Suppose $N=p_1^{n_1}p_2^{n_2}...p_t^{n_t} $ where the $p_i$ are unique primes .

Now by the Chinese Remainder Theorem

$$ SL_2(\mathbb{Z}/N\mathbb{Z})=SL_2(\mathbb{Z}/p_1^{n_1}\mathbb{Z}) \times SL_2(\mathbb{Z}/p_2^{n_2} \mathbb{Z}) \times...\times SL_2(\mathbb{Z}/p_t^{n_t}\mathbb{Z})$$

I only know that $$ \mathbb{Z}/N\mathbb{Z}=\mathbb{Z}/p_1^{n_1}\mathbb{Z} \times \mathbb{Z}/p_2^{n_2}\mathbb{Z} \times... \times \mathbb{Z}/p_t^{n_t}\mathbb{Z}$$ by the Chinese Remainder Theorem , but why is it also true for $SL_2(\mathbb{Z})=\lbrace \begin{pmatrix} a & b \\ c & d \\ \end{pmatrix} :a,b,c,d \in \mathbb{Z} \ \ , ad-bc=1 \rbrace $ ?

Thanks for help .

  • $\begingroup$ What is $SL_2$? $\endgroup$ Jun 2, 2019 at 11:03
  • $\begingroup$ $D\equiv 1\pmod{N}\iff(\forall i)(D\equiv 1\pmod{p_i^{n_i}})$. $\endgroup$
    – metamorphy
    Jun 2, 2019 at 11:20

1 Answer 1


Because, more generally, for any commutative rings $R$ and $S$, we have an isomorphism of matrix rings $$\operatorname{M}_{n×n} (R × S) \cong \operatorname{M}_{n×n} R × \operatorname{M}_{n×n} S,$$ that restricts to isomorphisms of matrix groups $$\operatorname{GL}_n (R × S) \cong \operatorname{GL}_n R × \operatorname{GL}_n S \quad\text{and}\quad \operatorname{SL}_n (R × S) \cong \operatorname{SL}_n R × \operatorname{SL}_n S.$$ The first isomorphism, the one of the matrix rings, should be fairly obvious: Just split up a matrix of component pairs into a pair of component matrices. No information is lost, addition and multiplication are preserved. Why does it restrict so nicely to these matrix groups?

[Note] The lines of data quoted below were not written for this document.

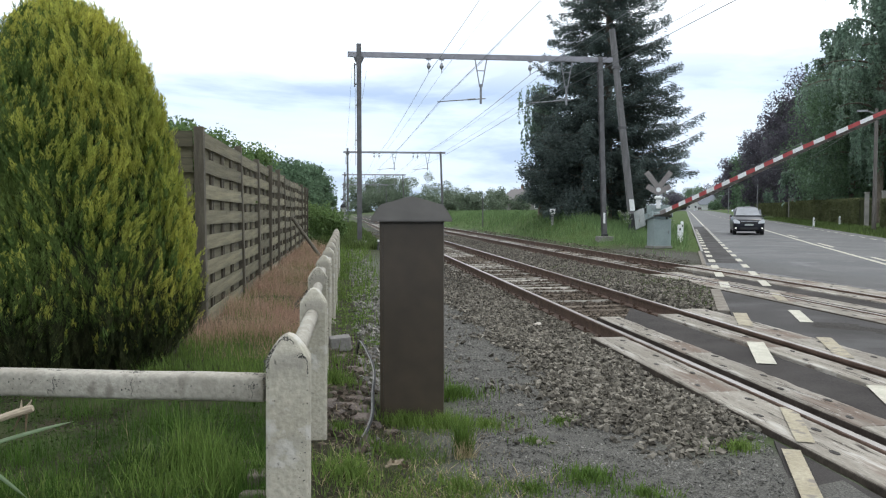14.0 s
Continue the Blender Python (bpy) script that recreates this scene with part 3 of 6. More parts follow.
def build_portal(s, near):
    left, right = tk(P_LEFT, s), tk(P_RIGHT, s)
    po = thing("catenary_portal", Matrix.Translation(tk(P_LEFT, s)) @ pose(0, 0, 0, 0, 0, math.degrees(TRACK)),
               "dark steel catenary portal spanning both tracks", "catenary portal", "catenary portals")
    span = P_RIGHT - P_LEFT
    for x, g, top, lean in ((0.0, gz(left.x, left.y), BEAM + 0.42, 0.0), (span, gz(right.x, right.y), BEAM + 0.12, -0.28)):
        bm = bmesh.new()
        h = top - g + 0.3
        m = Matrix.Translation((x, 0, g - 0.3)) @ Matrix.Shear("XY", 4, (lean / h, 0.0)) if lean else Matrix.Translation((x, 0, g - 0.3))
        t = 0.012
        box(bm, (0.19, t, h), (0, -0.10, 0), m)
        box(bm, (0.19, t, h), (0, 0.10, 0), m)
        box(bm, (t, 0.20 - t - 0.002, h), (0, 0, 0), m)
        part("mast", bm, M["steel"], po)
        if near and s > 0 and x > 1:
            bm = bmesh.new()
            box(bm, (0.09, 0.012, 0.44), (x - 0.06, -0.116, 0.85))
            part("plate", bm, M["white_paint"], po, "narrow white plate")
            bm = bmesh.new()
            box(bm, (0.235, 0.225, 0.34), (x, 0, g - 0.05))
            part("foot", bm, M["black"], po, "black foot")
        bm = bmesh.new()
        box(bm, (0.62, 0.62, 0.62), (x, 0, g - 0.42), bevel=0.03)
        part("footing", bm, M["pillar"], po, "grey concrete footing")
    bm = bmesh.new()
    m = Matrix.Translation((-0.45, 0, BEAM - 0.1))
    length = span + 0.7
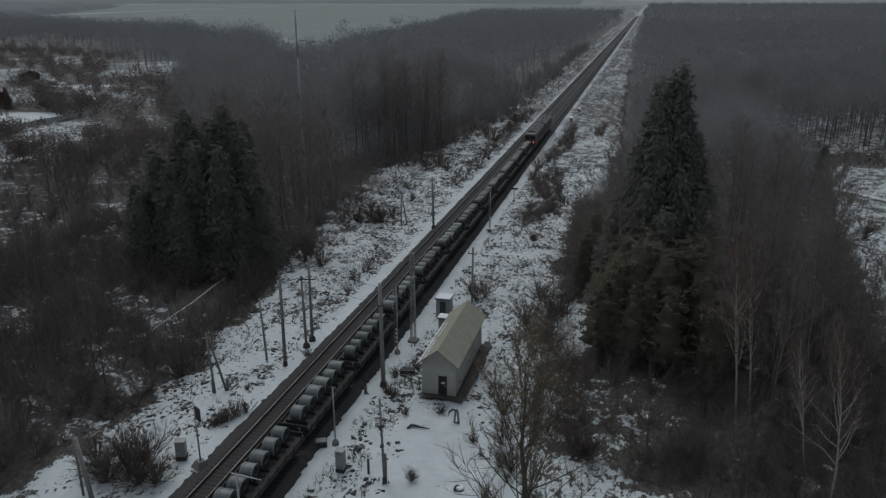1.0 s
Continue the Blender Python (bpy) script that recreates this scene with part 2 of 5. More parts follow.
# ------------------------------------------------ mesh tools
class Geo:
    """Collects vertices and faces of one mesh."""

    def __init__(self):
        self.v, self.f, self.m = [], [], []

    def add(self, verts, faces, slot=0):
        k = len(self.v)
        self.v += [tuple(p) for p in verts]
        self.f += [tuple(i + k for i in f) for f in faces]
        self.m += [slot] * len(faces)
        return self

    def box(self, x0, y0, z0, x1, y1, z1, c=0.0, slot=0):
        """A block with its edges cut by c."""
        if c <= 0:
            p = [(x, y, z) for z in (z0, z1) for x, y in ((x0, y0), (x1, y0), (x1, y1), (x0, y1))]
            return self.add(p, [(3, 2, 1, 0), (4, 5, 6, 7), (0, 1, 5, 4), (1, 2, 6, 5), (2, 3, 7, 6), (3, 0, 4, 7)], slot)
        rings = []
        for z, d in ((z0, c), (z0 + c, 0), (z1 - c, 0), (z1, c)):
            e = c + d * 0
            a, b, q, r = x0 + d, y0 + d, x1 - d, y1 - d
            rings.append([(a + e, b, z), (q - e, b, z), (q, b + e, z), (q, r - e, z), (q - e, r, z), (a + e, r, z), (a, r - e, z), (a, b + e, z)])
        return self.loft(rings, True, slot)

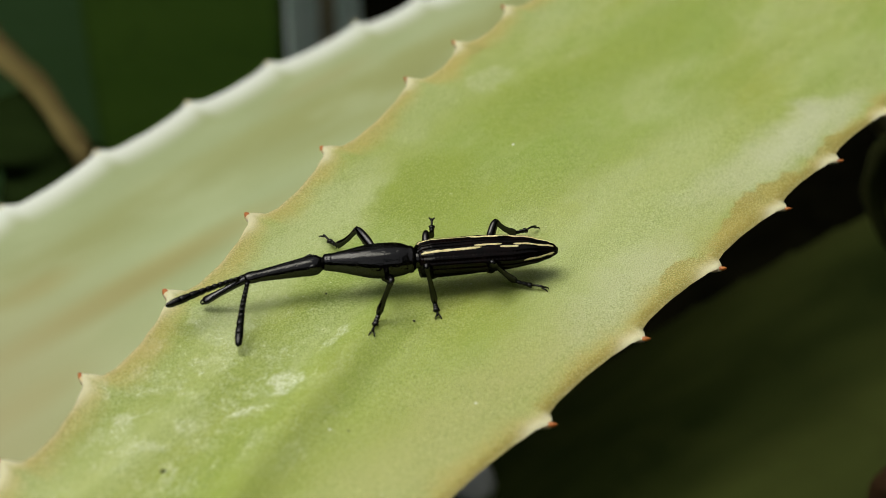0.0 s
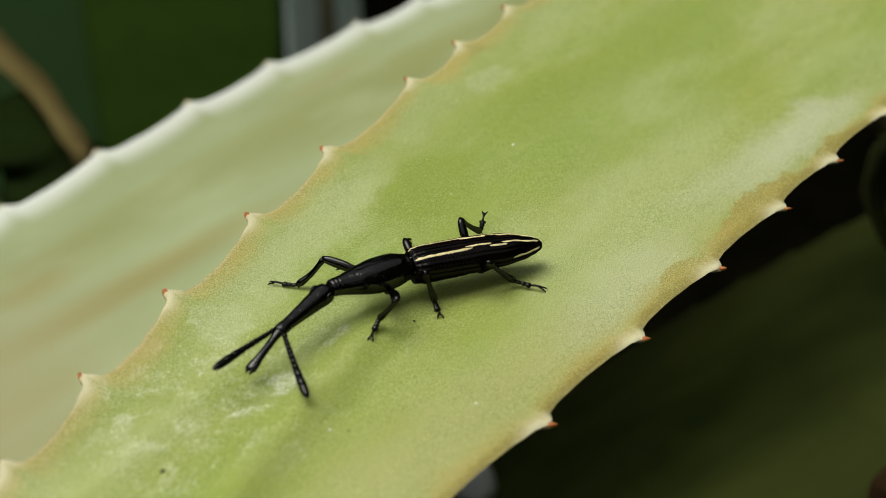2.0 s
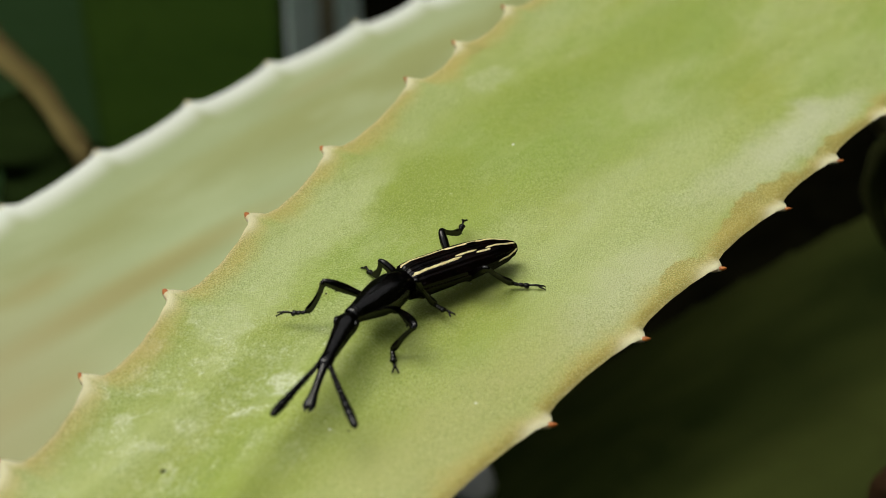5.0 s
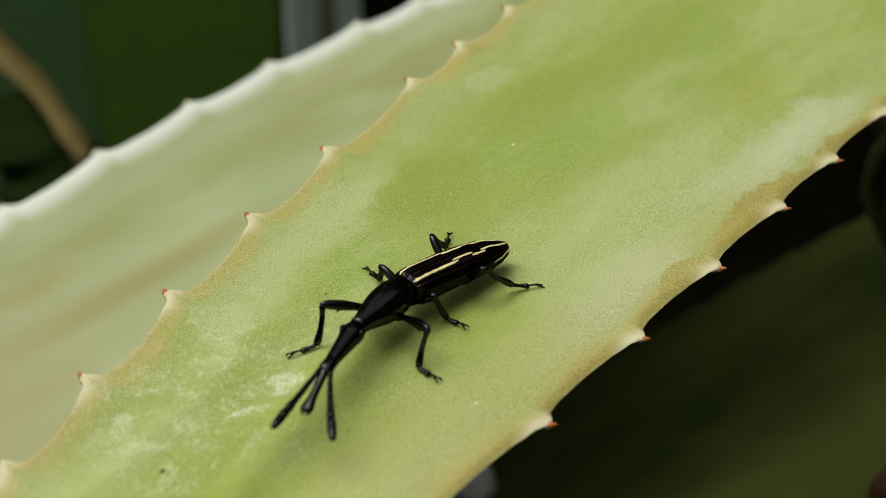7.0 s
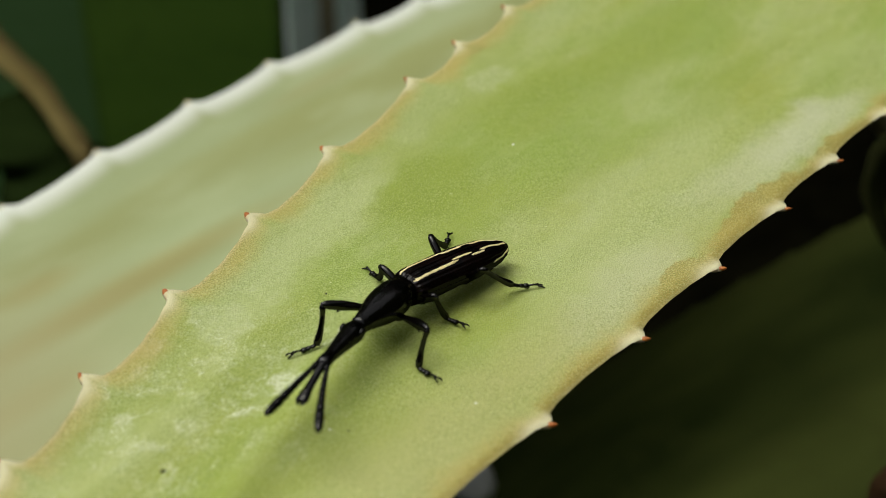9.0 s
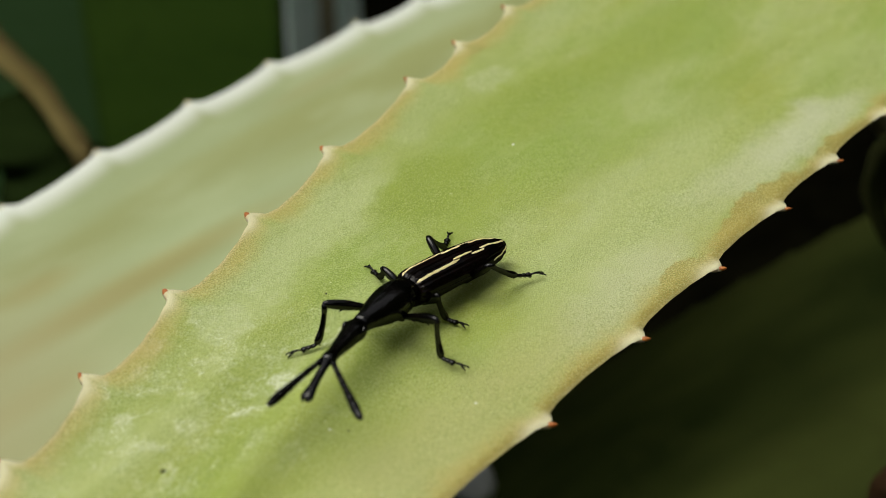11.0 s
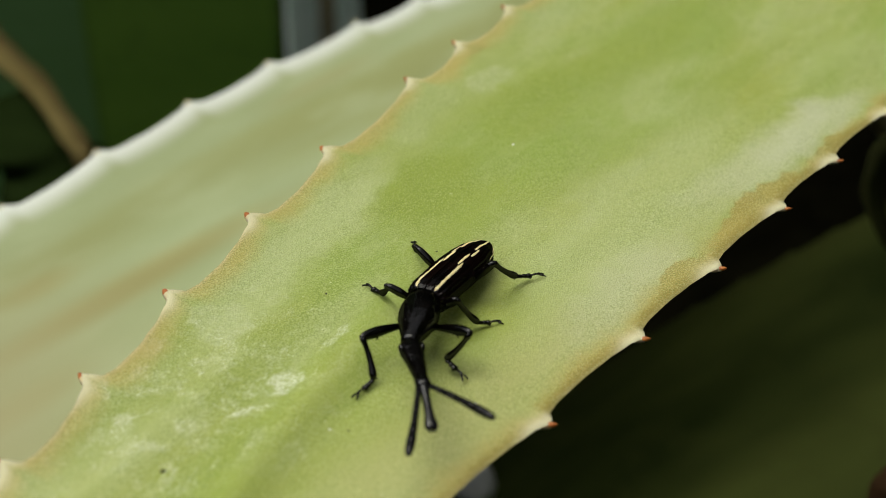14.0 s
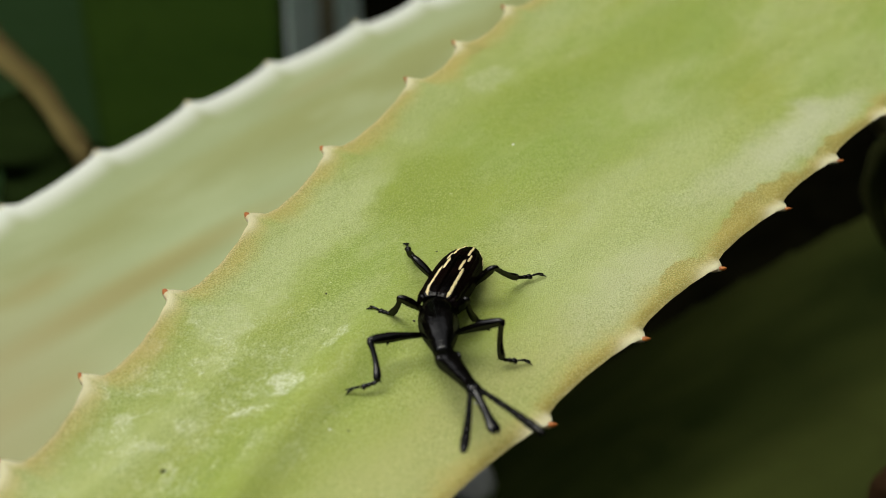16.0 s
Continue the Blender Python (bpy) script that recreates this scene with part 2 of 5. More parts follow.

It’s because $(R×S)^× = R^× × S^×$ and $(1,1)$ is the unit element in $R × S$ and the determinant of a matrix $A ∈ \operatorname{M}_{n×n} (R×S)$ is given by the determinants of its component matrices $A_R$ and $A_S$, that is $$\det A = (\det A_R, \det A_S).$$

Hence, the isomorphism restricts to the general linear and then to the special linear group. You can remember this as “matrix functors respect products”.